## Task instructions
What lies from the line containing "4. More parts follow." through the line containing "0.0011), CRACK, wall)"? Print exactly those lines, with both ends, and no others.

## Rows
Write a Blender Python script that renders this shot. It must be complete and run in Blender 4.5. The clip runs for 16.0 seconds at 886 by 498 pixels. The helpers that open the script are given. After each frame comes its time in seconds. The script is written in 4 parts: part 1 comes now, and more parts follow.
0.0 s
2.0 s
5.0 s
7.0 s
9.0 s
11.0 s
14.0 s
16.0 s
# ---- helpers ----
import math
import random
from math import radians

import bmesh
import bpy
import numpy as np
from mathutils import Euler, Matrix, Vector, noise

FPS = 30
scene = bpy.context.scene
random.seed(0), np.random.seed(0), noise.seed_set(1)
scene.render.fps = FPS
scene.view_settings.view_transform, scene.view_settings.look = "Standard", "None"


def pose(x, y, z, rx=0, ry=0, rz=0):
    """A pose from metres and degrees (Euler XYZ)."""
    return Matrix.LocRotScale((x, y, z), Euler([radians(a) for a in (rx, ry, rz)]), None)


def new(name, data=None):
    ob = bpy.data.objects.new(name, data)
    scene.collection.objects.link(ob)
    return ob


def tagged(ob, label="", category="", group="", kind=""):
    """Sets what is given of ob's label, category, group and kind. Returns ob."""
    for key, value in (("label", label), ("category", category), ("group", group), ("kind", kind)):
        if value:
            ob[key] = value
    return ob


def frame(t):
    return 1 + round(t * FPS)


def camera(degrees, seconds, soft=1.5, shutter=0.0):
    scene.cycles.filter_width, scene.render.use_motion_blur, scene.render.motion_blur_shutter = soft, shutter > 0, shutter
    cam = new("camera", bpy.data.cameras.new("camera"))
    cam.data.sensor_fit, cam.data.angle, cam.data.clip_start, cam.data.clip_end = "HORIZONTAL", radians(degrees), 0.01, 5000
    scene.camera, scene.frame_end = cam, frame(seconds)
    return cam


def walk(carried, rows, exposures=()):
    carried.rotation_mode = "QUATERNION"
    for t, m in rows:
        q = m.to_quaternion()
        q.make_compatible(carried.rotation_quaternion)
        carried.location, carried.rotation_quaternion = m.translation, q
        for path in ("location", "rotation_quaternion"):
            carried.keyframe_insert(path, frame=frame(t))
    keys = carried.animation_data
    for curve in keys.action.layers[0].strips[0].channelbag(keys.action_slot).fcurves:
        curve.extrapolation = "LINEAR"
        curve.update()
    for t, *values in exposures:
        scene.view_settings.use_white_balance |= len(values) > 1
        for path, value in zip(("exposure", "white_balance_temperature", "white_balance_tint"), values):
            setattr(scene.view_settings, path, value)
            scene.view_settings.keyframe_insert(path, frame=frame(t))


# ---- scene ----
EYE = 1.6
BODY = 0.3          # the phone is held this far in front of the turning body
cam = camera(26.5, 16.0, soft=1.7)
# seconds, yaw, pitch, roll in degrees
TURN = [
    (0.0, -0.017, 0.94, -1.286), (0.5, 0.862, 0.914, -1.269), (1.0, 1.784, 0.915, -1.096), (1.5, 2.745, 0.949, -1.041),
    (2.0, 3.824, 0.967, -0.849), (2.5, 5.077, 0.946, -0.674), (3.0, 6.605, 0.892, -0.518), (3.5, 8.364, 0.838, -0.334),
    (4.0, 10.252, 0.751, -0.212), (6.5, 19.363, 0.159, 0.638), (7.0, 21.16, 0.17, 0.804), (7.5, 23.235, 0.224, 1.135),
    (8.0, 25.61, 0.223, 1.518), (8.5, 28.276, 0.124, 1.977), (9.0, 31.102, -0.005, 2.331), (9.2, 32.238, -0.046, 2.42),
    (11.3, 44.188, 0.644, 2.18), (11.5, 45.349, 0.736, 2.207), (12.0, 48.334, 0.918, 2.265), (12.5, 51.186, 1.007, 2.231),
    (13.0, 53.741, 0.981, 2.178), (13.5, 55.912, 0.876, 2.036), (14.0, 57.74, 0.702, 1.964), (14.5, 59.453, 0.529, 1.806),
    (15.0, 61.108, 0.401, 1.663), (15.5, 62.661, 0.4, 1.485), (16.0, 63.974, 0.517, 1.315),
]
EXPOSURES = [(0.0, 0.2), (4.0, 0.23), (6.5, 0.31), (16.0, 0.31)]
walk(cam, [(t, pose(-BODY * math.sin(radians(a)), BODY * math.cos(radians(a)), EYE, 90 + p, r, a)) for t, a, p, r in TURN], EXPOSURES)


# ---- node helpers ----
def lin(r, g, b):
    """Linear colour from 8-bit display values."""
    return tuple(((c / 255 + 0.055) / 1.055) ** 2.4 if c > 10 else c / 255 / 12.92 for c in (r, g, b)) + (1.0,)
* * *
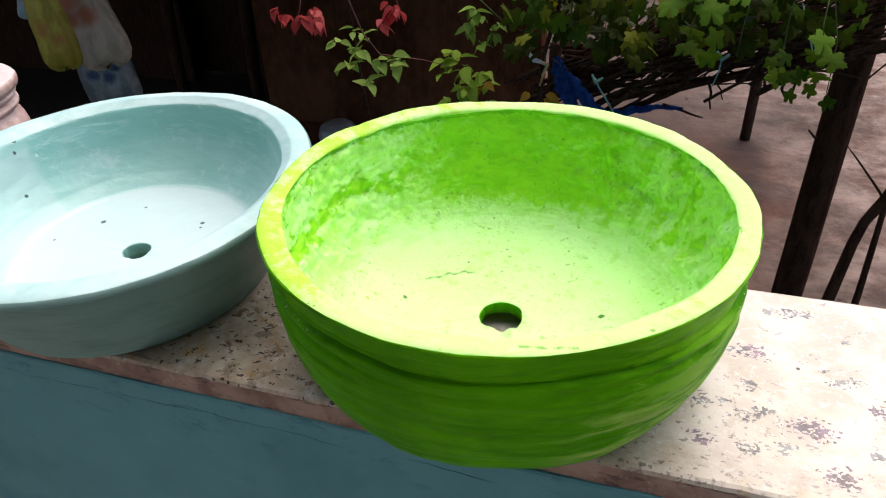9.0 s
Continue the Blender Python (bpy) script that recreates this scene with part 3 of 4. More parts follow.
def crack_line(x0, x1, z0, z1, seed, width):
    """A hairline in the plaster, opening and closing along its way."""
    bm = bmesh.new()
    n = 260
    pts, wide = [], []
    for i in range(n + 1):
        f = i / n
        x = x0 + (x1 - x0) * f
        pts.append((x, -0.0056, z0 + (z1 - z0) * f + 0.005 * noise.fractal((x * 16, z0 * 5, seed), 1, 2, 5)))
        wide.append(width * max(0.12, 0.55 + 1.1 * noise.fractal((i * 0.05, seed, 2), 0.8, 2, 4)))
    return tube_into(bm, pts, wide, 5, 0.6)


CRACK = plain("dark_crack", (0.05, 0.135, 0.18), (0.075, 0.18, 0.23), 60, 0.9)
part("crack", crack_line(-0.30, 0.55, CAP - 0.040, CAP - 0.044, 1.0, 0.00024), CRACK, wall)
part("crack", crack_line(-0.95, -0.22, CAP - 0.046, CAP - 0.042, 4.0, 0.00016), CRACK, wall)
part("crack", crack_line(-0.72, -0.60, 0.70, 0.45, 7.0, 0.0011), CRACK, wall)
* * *
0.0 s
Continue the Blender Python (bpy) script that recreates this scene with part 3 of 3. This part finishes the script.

## Solution for this task
Continue the Blender Python (bpy) script that recreates this scene with part 3 of 4. More parts follow.
def crack_line(x0, x1, z0, z1, seed, width):
    """A hairline in the plaster, opening and closing along its way."""
    bm = bmesh.new()
    n = 260
    pts, wide = [], []
    for i in range(n + 1):
        f = i / n
        x = x0 + (x1 - x0) * f
        pts.append((x, -0.0056, z0 + (z1 - z0) * f + 0.005 * noise.fractal((x * 16, z0 * 5, seed), 1, 2, 5)))
        wide.append(width * max(0.12, 0.55 + 1.1 * noise.fractal((i * 0.05, seed, 2), 0.8, 2, 4)))
    return tube_into(bm, pts, wide, 5, 0.6)


CRACK = plain("dark_crack", (0.05, 0.135, 0.18), (0.075, 0.18, 0.23), 60, 0.9)
part("crack", crack_line(-0.30, 0.55, CAP - 0.040, CAP - 0.044, 1.0, 0.00024), CRACK, wall)
part("crack", crack_line(-0.95, -0.22, CAP - 0.046, CAP - 0.042, 4.0, 0.00016), CRACK, wall)
part("crack", crack_line(-0.72, -0.60, 0.70, 0.45, 7.0, 0.0011), CRACK, wall)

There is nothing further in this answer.